ここで忘れてはいけないのが、客は「怒っている」という事だろう。ここでもし今回の私のケースのように「ビニル片でした」「虫でした」以上。みたいな手紙が届いたらどうだろう。そんな白いものを見て白いですね!みたいな事を言われて気分が良いのだろうか。そこで例えば「もう一度ご来店頂き私たちを見てほしい」という言葉と「私たちの品質基準に満たない商品のご提供をしてしまったのでお代は頂戴できません」と商品代金を返金する。そこまでして初めて「信頼」というものが回復するのではないだろうか。

ちなみにこれらの事を「してくれ」とは言わない。
言われてするそれになんて意味がないからだ。

ことこういう異物混入とか、品質の問題とは、簡単じゃないのは分かる。そして過去に多くのとんでもない不当要求があったかもしれない。しかし、その積み重ねから生まれるもの、悪辣ではない客が被る過失においては、まさにマニュアル通りではない「真心」が必要だ。

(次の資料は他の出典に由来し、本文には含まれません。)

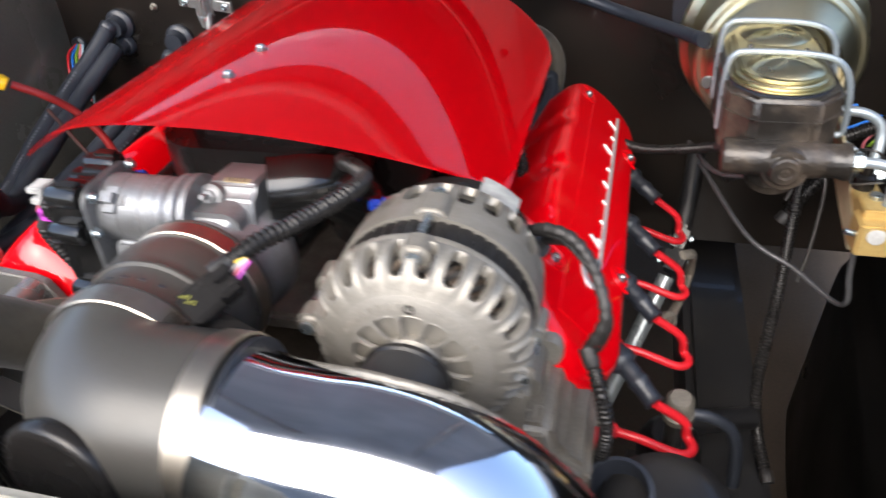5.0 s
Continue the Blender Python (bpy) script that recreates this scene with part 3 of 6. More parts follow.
rings = []
for j in range(61):
    t = j / 60
    ring = []
    for i in range(49):
        a = -1 + 2 * i / 48
        x = HALF * a
        front = -0.132 + 0.088 * abs(a) ** 1.7
        edge = max(0.0, abs(a) - 0.62) / 0.38
        back = 0.325 - 0.088 * (1 - math.sqrt(max(0.0, 1 - edge ** 2)))
        y = front + (back - front) * t
        ring.append(Vector((x, y, cover_z(x))))
    rings.append(ring)
bm = grid(rings, closed_ring=False, cap=False)
bmesh.ops.solidify(bm, geom=bm.faces, thickness=0.0025)
part("shell", bm, RED, cover, smooth=50)
for x, y in ((0.002, -0.0421), (0.002, 0.0162), (-0.021, 0.1911), (0.0224, 0.1932), (0, 0.305)):
    piece("screw", SCREW, cover, facing((x, y, cover_z(x)), (x * 0.4, 0, 1)), "chrome button screw")


# ---- air intake ----
tb = thing("throttle_body", (-0.02, -0.11, 0.96), "cast aluminium electronic throttle body with black cover", "throttle body")
part("bore", lathe([(0, 0.0), (0.049, 0.0), (0.0510, 0.006), (0.0500, 0.018), (0.0480, 0.020), (0.0480, 0.070), (0.044, 0.070), (0.044, 0.03), (0, 0.03)], facing((0.006, -0.086, 0.982), (0, -1, 0.10)), 48), CAST_GREY, tb, smooth=50)
part("housing", slab(rounded(0.105, 0.080, 0.012), 0.070, 0.132, pose(-0.020, 0, 1.000, 90), 0.008, 3), CAST_GREY, tb)
part("motor", lathe([(0, 0.0), (0.0235, 0.0), (0.0262, 0.002), (0.0262, 0.0185), (0.0267, 0.0190), (0.0267, 0.0202), (0.0262, 0.0207), (0.0260, 0.0370), (0.0265, 0.0375), (0.0265, 0.0387), (0.0260, 0.0392), (0.0258, 0.0455), (0.0264, 0.0465), (0.0264, 0.0500), (0.0256, 0.0510), (0.0256, 0.0560), (0.0240, 0.0575), (0.0215, 0.0640), (0, 0.0640)], facing((-0.078, -0.115, 1.0335), (1, 0, 0)), 48), CAST_GREY, tb, smooth=30)
part("boss", block((0.022, 0.020, 0.024), pose(-0.062, -0.131, 1.0475, 38), 0.006, 4), CAST_GREY, tb, smooth=60)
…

必死になってプロモーションビデオを作ったり、アプリに安心安全の刷り込みをしたりしても、顧客はもうマクドナルドを信用していない。日々の目の前で起きる事が真実であり、それらを覆す事は広告にはできない。最終的には「申し訳ない」という気持ちが足りないんじゃないかなという感情にしかならないのだ。

寛容な心で向かえる私でさえ、この対応シークエンスに問題を感じた。